AIM OF THE EXERCISE: Write out the whole of the material exactly.

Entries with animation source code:
□ □ □ □ □

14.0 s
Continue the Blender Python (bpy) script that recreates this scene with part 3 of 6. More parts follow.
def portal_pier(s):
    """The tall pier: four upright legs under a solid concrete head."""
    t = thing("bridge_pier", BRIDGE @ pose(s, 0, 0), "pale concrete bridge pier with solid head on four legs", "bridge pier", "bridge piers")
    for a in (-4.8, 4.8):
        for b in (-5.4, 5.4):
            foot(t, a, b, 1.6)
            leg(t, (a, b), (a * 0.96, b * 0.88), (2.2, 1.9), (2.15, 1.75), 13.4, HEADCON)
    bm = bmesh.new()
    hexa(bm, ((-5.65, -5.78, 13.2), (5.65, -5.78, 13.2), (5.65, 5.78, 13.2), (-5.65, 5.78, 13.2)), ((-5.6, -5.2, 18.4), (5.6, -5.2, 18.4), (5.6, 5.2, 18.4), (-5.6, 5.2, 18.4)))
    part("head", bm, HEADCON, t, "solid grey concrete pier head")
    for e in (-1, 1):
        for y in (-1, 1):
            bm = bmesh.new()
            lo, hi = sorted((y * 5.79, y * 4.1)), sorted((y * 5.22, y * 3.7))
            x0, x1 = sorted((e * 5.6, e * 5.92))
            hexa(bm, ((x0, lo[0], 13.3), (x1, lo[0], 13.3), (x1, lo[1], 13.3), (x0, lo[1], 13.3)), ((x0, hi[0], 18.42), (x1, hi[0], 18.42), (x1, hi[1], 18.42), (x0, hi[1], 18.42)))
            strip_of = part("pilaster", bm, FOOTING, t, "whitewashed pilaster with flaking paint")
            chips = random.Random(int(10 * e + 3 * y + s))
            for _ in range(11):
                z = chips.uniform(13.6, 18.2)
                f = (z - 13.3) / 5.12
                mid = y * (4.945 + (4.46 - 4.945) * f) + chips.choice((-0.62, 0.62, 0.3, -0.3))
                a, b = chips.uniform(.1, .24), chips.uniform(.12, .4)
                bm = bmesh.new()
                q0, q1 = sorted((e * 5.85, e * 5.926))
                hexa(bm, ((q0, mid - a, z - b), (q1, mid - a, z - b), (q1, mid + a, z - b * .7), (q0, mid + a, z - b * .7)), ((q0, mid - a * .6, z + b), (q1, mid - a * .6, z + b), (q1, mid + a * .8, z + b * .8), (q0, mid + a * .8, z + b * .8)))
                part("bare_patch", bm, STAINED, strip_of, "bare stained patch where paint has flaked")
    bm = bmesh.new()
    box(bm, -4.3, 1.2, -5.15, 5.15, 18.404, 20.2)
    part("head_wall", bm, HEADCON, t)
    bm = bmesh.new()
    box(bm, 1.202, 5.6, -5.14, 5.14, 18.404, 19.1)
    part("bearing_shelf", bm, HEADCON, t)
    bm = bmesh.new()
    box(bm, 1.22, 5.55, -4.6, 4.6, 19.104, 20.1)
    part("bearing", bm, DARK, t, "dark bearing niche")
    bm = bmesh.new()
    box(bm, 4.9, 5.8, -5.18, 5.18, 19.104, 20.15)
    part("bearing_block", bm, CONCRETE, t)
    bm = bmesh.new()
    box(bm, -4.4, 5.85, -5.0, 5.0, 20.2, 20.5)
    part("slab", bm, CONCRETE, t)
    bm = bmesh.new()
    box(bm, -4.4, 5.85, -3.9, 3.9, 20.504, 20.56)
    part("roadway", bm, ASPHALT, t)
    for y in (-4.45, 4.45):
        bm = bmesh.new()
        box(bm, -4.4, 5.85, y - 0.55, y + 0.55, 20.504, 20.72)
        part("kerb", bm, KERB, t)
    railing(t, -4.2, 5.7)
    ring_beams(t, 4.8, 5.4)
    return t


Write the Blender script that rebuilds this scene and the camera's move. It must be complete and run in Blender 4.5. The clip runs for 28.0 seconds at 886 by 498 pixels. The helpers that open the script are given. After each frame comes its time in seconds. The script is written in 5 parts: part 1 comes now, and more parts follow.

□ □ □ □ □

FULL OUTPUT:
14.0 s
Continue the Blender Python (bpy) script that recreates this scene with part 3 of 6. More parts follow.
def portal_pier(s):
    """The tall pier: four upright legs under a solid concrete head."""
    t = thing("bridge_pier", BRIDGE @ pose(s, 0, 0), "pale concrete bridge pier with solid head on four legs", "bridge pier", "bridge piers")
    for a in (-4.8, 4.8):
        for b in (-5.4, 5.4):
            foot(t, a, b, 1.6)
            leg(t, (a, b), (a * 0.96, b * 0.88), (2.2, 1.9), (2.15, 1.75), 13.4, HEADCON)
    bm = bmesh.new()
    hexa(bm, ((-5.65, -5.78, 13.2), (5.65, -5.78, 13.2), (5.65, 5.78, 13.2), (-5.65, 5.78, 13.2)), ((-5.6, -5.2, 18.4), (5.6, -5.2, 18.4), (5.6, 5.2, 18.4), (-5.6, 5.2, 18.4)))
    part("head", bm, HEADCON, t, "solid grey concrete pier head")
    for e in (-1, 1):
        for y in (-1, 1):
            bm = bmesh.new()
            lo, hi = sorted((y * 5.79, y * 4.1)), sorted((y * 5.22, y * 3.7))
            x0, x1 = sorted((e * 5.6, e * 5.92))
            hexa(bm, ((x0, lo[0], 13.3), (x1, lo[0], 13.3), (x1, lo[1], 13.3), (x0, lo[1], 13.3)), ((x0, hi[0], 18.42), (x1, hi[0], 18.42), (x1, hi[1], 18.42), (x0, hi[1], 18.42)))
            strip_of = part("pilaster", bm, FOOTING, t, "whitewashed pilaster with flaking paint")
            chips = random.Random(int(10 * e + 3 * y + s))
            for _ in range(11):
                z = chips.uniform(13.6, 18.2)
                f = (z - 13.3) / 5.12
                mid = y * (4.945 + (4.46 - 4.945) * f) + chips.choice((-0.62, 0.62, 0.3, -0.3))
                a, b = chips.uniform(.1, .24), chips.uniform(.12, .4)
                bm = bmesh.new()
                q0, q1 = sorted((e * 5.85, e * 5.926))
                hexa(bm, ((q0, mid - a, z - b), (q1, mid - a, z - b), (q1, mid + a, z - b * .7), (q0, mid + a, z - b * .7)), ((q0, mid - a * .6, z + b), (q1, mid - a * .6, z + b), (q1, mid + a * .8, z + b * .8), (q0, mid + a * .8, z + b * .8)))
                part("bare_patch", bm, STAINED, strip_of, "bare stained patch where paint has flaked")
    bm = bmesh.new()
    box(bm, -4.3, 1.2, -5.15, 5.15, 18.404, 20.2)
    part("head_wall", bm, HEADCON, t)
    bm = bmesh.new()
    box(bm, 1.202, 5.6, -5.14, 5.14, 18.404, 19.1)
    part("bearing_shelf", bm, HEADCON, t)
    bm = bmesh.new()
    box(bm, 1.22, 5.55, -4.6, 4.6, 19.104, 20.1)
    part("bearing", bm, DARK, t, "dark bearing niche")
    bm = bmesh.new()
    box(bm, 4.9, 5.8, -5.18, 5.18, 19.104, 20.15)
    part("bearing_block", bm, CONCRETE, t)
    bm = bmesh.new()
    box(bm, -4.4, 5.85, -5.0, 5.0, 20.2, 20.5)
    part("slab", bm, CONCRETE, t)
    bm = bmesh.new()
    box(bm, -4.4, 5.85, -3.9, 3.9, 20.504, 20.56)
    part("roadway", bm, ASPHALT, t)
    for y in (-4.45, 4.45):
        bm = bmesh.new()
        box(bm, -4.4, 5.85, y - 0.55, y + 0.55, 20.504, 20.72)
        part("kerb", bm, KERB, t)
    railing(t, -4.2, 5.7)
    ring_beams(t, 4.8, 5.4)
    return t


Write the Blender script that rebuilds this scene and the camera's move. It must be complete and run in Blender 4.5. The clip runs for 28.0 seconds at 886 by 498 pixels. The helpers that open the script are given. After each frame comes its time in seconds. The script is written in 5 parts: part 1 comes now, and more parts follow.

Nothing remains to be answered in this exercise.